A new CHOC study that could help calm public fears about contracting COVID-19 shows that asymptomatic healthcare professionals who work in a community with a low prevalence of the disease and who undergo daily health screenings are unlikely to be carriers of the coronavirus that causes the disease.
Findings of the study, one of the first of its kind and conducted during California’s projected peak of coronavirus-related use of hospital resources, shine an encouraging light on a topic where there are currently limited data available.
CHOC’s study tested patient-facing staff at its Julia and George Argyros Emergency Department during a two-week period in April 2020, using a Polymerase chain reaction (PCR) test for COVID-19 viral RNA. Subjects were asymptomatic and had no fever, as all employees undergo daily pre-shift health and temperature screenings prior to entering the hospital. Testing found just one of 145 subjects was positive for COVID-19, and contact tracing showed that this person was not responsible for any further transmission of infection.

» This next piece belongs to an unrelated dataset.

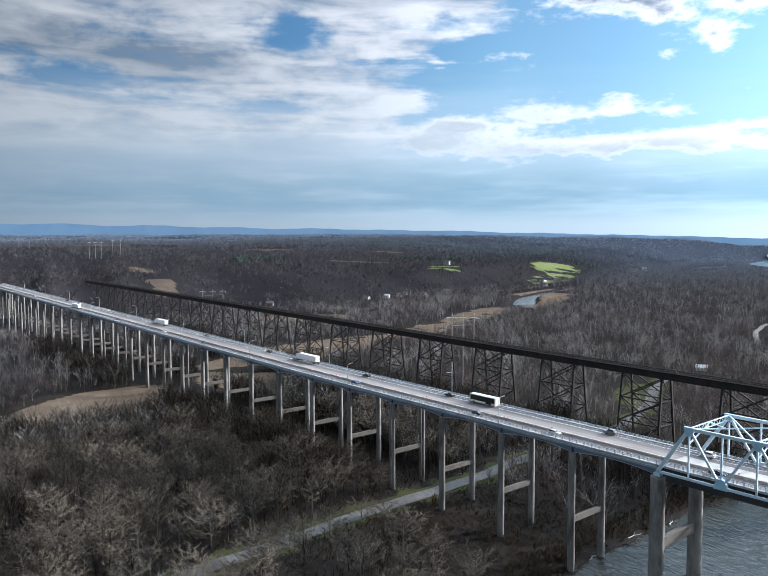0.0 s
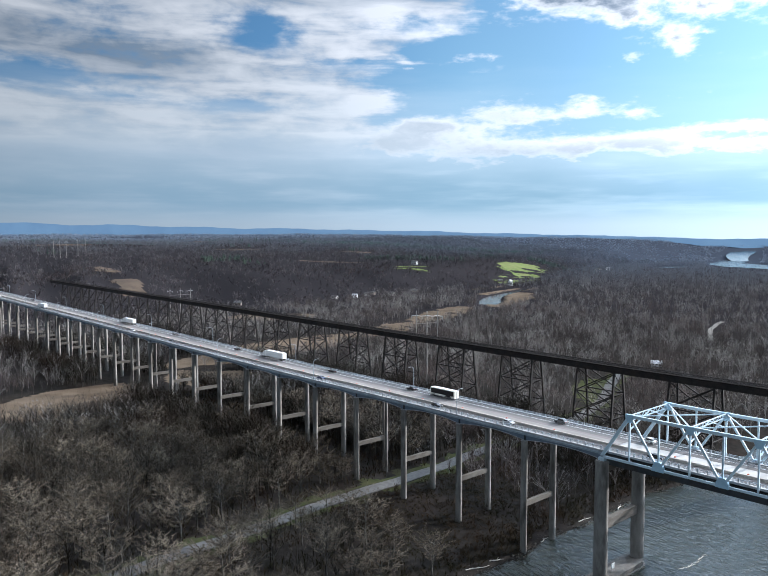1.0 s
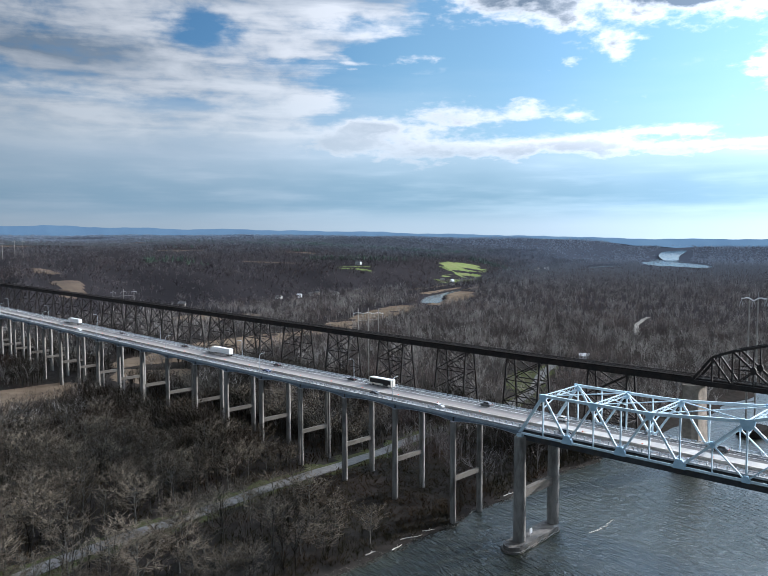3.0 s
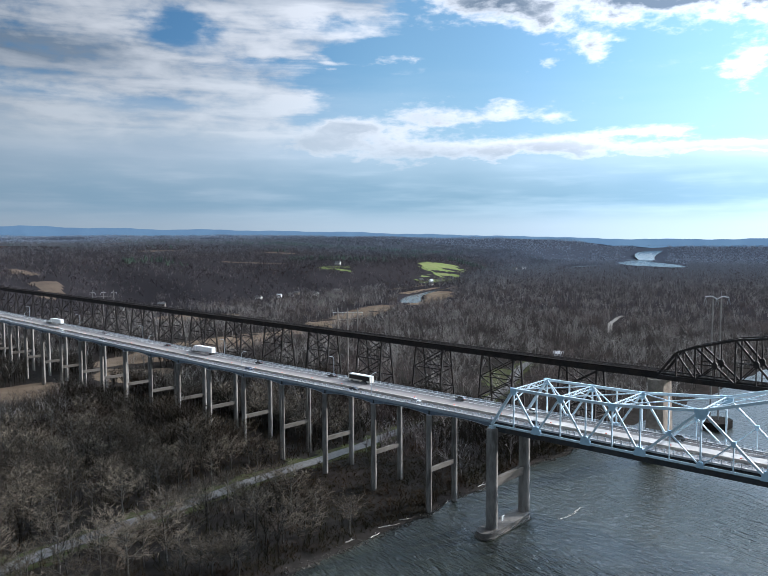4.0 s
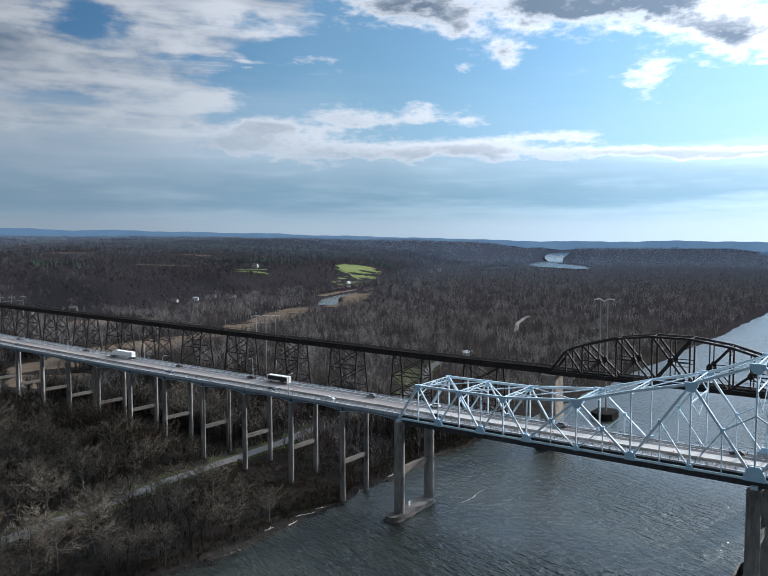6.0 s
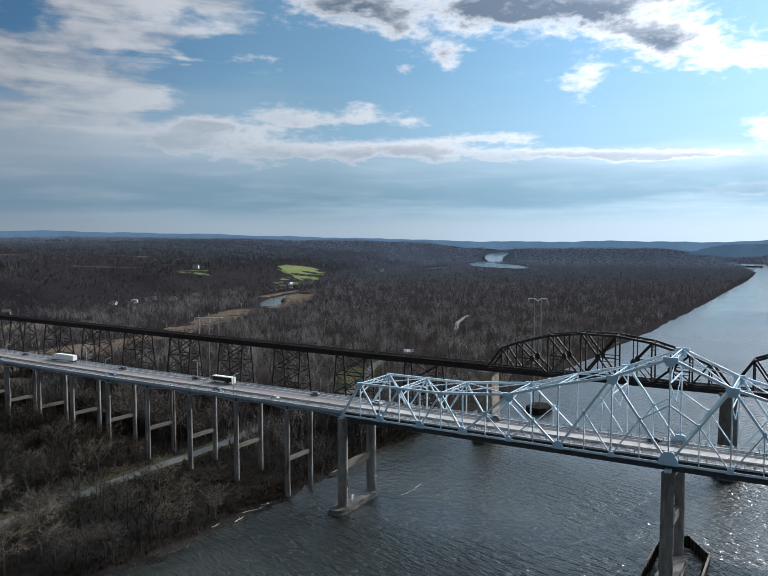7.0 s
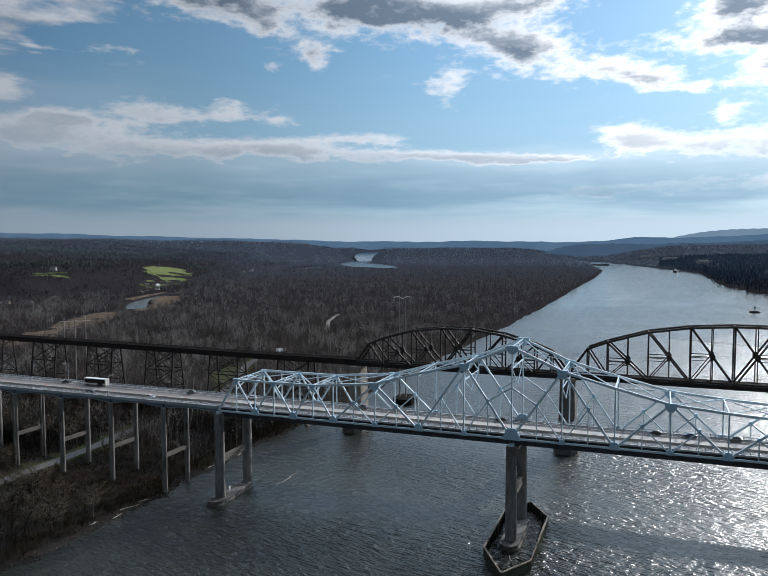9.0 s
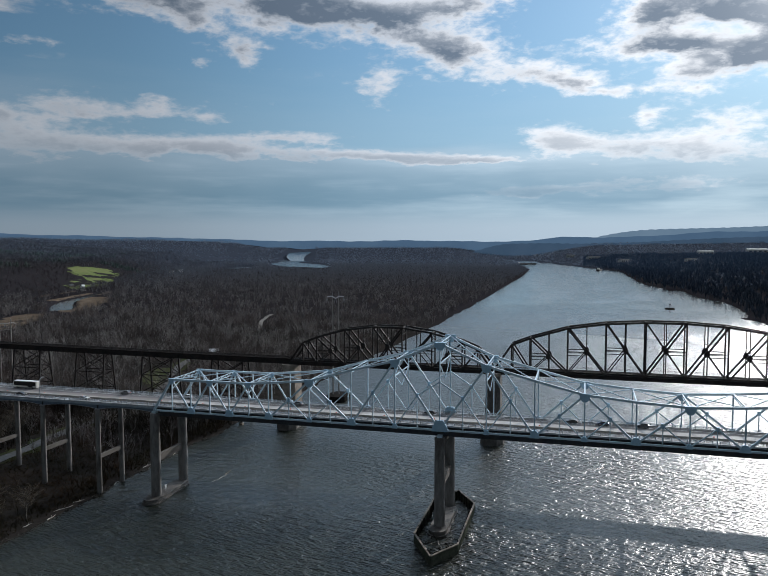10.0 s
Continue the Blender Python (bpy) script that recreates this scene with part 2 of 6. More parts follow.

With these findings indicating that strict screening measures in a hospital serving a community with a lower prevalence of COVID-19 are effective in preventing the spread of the disease, the study could also offer some comfort to people who may have been reluctant to seek medical care for themselves or their children because they fear contracting COVID-19 in a healthcare setting.
“We are encouraged by the results of the study and trust that our community will be reassured to know that the chances of acquiring COVID-19 during a visit to a pediatric emergency department can be lower than during routine activities,” said study co-investigator Dr. Terence Sanger, CHOC’s vice president of research and chief scientific officer. “We continue to urge them to seek prompt expert care for themselves and their children when the need arises.”
Hospitals nationwide have reported a significant drop in emergency department visits for major acute conditions. Patients may seek medical attention too late for adequate treatment, which could have serious, even fatal, consequences.
Preliminary data from California suggest that while healthcare workers represent 10% of all known COVID-19 cases in the state, only 18% of those cases were known to be acquired in a healthcare setting. This indicates the workers likely contacted the disease outside of the healthcare setting.
The low rate of infection in CHOC’s emergency department could be attributed to many factors, including the lower percentage of infection in the surrounding community, as well as people in the community following safety guidelines including social distancing and wearing masks.
Additionally, healthcare workers in a pediatric setting might be expected to have a lower risk of infection than those in an adult healthcare setting due to a lower rate of high-risk aerosolization procedures such as intubation in younger patients.
“We take every precaution we can to prevent the spread of COVID-19 in CHOC care settings,” said Dr. Theodore Heyming, medical director of CHOC’s emergency department and study co-investigator. “While the effects of the coronavirus continue to be devastating, this report offers a ray of hope that brave healthcare workers can continue to administer care to their patients without the added burden of putting themselves or the people they care for at further unnecessary risk.”
Also contributing to the study were Aprille Tongol, a CHOC research administrator; Jennifer MacLean, a CHOC nurse practitioner; and multiple staff from the CHOC Research Institute.